** BEGIN **
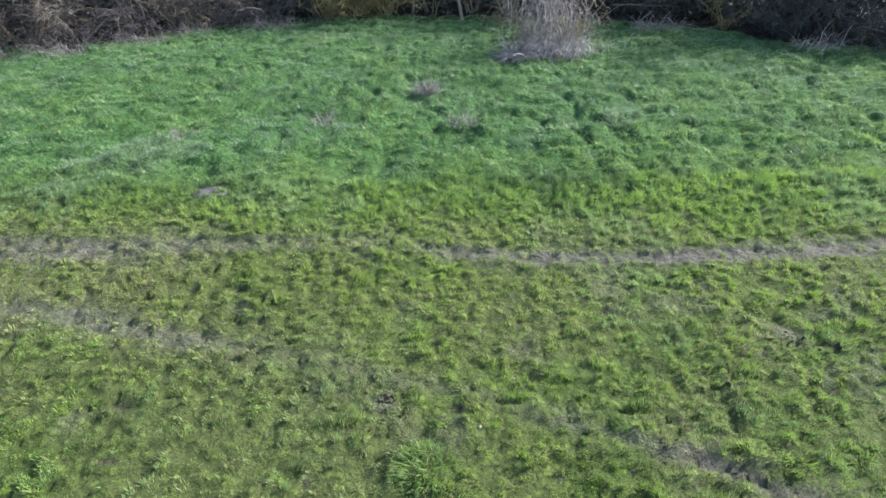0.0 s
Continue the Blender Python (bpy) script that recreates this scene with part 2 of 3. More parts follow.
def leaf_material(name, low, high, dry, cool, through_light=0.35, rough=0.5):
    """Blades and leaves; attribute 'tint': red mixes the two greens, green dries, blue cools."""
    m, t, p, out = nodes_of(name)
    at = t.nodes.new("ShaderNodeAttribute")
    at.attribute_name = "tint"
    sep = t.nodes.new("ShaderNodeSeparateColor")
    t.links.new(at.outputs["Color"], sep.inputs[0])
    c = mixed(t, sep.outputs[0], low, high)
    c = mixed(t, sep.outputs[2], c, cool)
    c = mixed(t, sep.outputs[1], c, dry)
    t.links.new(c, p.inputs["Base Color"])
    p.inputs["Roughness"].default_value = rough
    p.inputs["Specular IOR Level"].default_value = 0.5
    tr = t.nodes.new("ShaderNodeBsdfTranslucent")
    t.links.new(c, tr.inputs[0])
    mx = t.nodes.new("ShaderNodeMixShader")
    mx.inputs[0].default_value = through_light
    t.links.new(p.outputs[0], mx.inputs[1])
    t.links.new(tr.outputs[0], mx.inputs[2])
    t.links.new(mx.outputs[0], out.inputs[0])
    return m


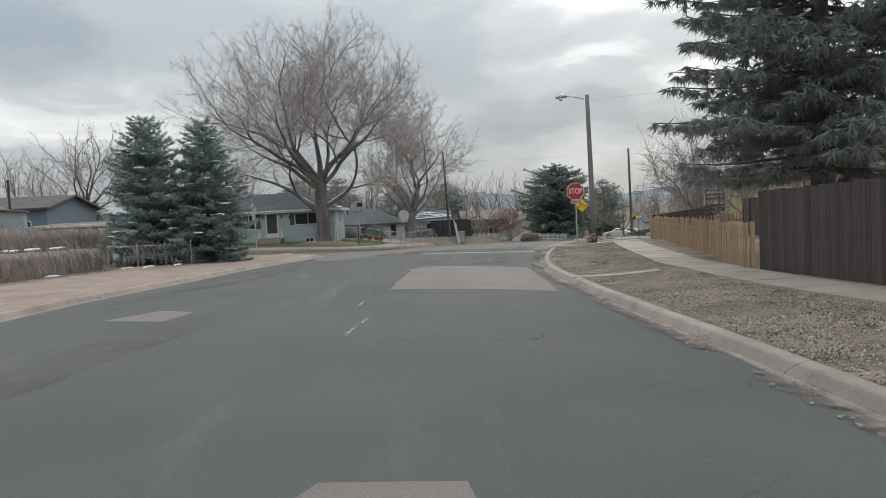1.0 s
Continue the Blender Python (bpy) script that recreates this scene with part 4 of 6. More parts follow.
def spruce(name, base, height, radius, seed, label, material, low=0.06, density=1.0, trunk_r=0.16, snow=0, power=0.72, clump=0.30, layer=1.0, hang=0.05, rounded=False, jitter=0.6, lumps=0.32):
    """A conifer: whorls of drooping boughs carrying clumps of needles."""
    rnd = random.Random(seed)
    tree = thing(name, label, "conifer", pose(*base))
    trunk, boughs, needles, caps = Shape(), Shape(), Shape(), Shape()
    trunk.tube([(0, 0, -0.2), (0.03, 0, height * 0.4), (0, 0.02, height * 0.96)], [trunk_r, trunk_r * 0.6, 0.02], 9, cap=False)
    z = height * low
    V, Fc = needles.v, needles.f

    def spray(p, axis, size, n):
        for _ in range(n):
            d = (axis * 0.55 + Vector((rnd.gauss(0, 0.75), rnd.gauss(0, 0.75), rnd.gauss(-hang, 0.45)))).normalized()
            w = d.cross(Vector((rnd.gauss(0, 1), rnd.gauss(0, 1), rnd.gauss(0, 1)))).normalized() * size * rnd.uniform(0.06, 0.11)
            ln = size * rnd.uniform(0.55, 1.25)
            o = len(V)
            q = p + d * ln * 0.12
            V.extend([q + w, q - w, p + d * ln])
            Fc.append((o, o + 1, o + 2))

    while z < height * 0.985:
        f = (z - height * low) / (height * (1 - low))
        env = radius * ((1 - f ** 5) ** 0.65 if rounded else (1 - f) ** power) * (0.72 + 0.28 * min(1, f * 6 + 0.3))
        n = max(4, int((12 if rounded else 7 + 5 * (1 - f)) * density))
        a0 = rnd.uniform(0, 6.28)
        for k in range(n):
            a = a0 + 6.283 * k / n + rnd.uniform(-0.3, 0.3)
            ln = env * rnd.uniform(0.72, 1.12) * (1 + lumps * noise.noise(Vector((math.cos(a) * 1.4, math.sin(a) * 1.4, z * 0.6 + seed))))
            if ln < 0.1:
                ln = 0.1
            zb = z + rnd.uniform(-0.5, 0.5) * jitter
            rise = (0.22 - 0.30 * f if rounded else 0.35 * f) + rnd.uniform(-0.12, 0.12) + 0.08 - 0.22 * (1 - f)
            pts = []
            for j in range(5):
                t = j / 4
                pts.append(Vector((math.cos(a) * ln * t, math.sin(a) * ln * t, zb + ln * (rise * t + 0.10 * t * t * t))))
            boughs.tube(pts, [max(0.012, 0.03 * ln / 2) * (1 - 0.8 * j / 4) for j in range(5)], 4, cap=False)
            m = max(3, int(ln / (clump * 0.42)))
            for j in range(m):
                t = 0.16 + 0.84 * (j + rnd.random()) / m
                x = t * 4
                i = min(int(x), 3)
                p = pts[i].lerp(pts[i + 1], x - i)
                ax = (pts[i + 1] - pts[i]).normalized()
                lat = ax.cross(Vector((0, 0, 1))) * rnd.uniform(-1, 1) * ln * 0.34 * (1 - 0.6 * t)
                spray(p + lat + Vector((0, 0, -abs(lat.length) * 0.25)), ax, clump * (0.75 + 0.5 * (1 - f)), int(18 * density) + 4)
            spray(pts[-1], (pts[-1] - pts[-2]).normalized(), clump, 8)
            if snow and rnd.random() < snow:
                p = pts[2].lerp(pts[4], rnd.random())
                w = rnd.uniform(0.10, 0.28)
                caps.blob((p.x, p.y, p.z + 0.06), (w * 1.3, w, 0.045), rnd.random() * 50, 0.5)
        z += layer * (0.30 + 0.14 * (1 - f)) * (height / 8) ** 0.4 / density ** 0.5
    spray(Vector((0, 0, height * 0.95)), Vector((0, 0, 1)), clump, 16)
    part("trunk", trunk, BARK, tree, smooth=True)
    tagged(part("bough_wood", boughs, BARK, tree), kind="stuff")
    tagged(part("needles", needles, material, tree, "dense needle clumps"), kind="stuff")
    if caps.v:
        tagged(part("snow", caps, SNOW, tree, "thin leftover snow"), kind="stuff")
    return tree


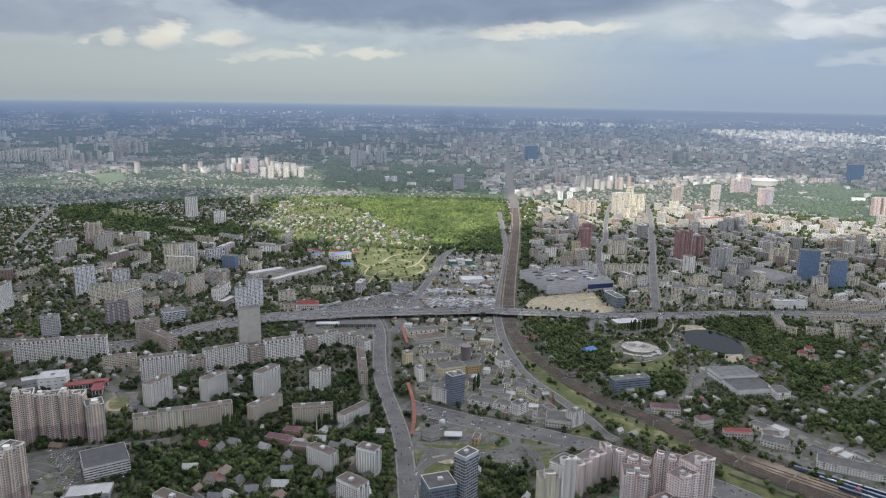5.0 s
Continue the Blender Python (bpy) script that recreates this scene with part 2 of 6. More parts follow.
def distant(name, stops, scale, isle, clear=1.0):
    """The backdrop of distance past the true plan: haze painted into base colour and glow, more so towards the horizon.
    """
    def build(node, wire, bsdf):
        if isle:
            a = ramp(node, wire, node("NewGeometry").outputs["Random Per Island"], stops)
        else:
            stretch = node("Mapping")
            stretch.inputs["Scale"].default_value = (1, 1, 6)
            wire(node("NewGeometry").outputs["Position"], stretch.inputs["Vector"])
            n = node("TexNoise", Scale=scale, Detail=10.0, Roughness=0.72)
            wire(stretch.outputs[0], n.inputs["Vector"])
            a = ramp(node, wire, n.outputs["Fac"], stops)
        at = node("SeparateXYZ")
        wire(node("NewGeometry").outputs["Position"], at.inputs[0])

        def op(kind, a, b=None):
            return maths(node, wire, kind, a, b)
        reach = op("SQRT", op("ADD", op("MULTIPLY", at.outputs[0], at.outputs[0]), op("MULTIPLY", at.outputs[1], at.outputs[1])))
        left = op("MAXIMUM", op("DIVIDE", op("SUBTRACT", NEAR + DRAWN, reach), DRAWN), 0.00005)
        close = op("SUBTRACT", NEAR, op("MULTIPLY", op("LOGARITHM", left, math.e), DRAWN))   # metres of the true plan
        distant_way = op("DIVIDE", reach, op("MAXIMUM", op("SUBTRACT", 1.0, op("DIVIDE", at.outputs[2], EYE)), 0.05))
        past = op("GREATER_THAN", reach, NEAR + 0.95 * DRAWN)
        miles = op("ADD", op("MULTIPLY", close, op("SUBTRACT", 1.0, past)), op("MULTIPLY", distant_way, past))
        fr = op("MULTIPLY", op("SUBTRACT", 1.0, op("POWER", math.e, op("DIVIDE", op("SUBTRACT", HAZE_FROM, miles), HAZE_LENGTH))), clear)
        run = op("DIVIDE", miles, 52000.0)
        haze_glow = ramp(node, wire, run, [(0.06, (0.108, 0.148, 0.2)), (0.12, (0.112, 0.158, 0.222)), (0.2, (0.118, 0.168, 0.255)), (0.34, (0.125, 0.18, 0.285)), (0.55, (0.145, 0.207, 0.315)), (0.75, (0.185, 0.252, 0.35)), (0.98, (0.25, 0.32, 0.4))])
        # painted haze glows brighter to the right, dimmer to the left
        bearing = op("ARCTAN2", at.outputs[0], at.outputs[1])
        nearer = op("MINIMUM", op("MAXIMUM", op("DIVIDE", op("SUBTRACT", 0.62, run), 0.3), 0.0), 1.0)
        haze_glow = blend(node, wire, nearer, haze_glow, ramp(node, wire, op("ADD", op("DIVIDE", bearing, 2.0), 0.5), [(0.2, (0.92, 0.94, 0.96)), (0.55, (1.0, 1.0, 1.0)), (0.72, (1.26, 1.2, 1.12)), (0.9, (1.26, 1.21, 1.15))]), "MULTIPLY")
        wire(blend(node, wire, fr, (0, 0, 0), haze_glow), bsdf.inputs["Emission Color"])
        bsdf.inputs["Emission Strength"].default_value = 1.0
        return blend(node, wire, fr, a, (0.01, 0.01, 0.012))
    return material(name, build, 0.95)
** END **
**Requirement**
State the count of lines above containing the string "with", and add nothing to it.

**Expected output**
3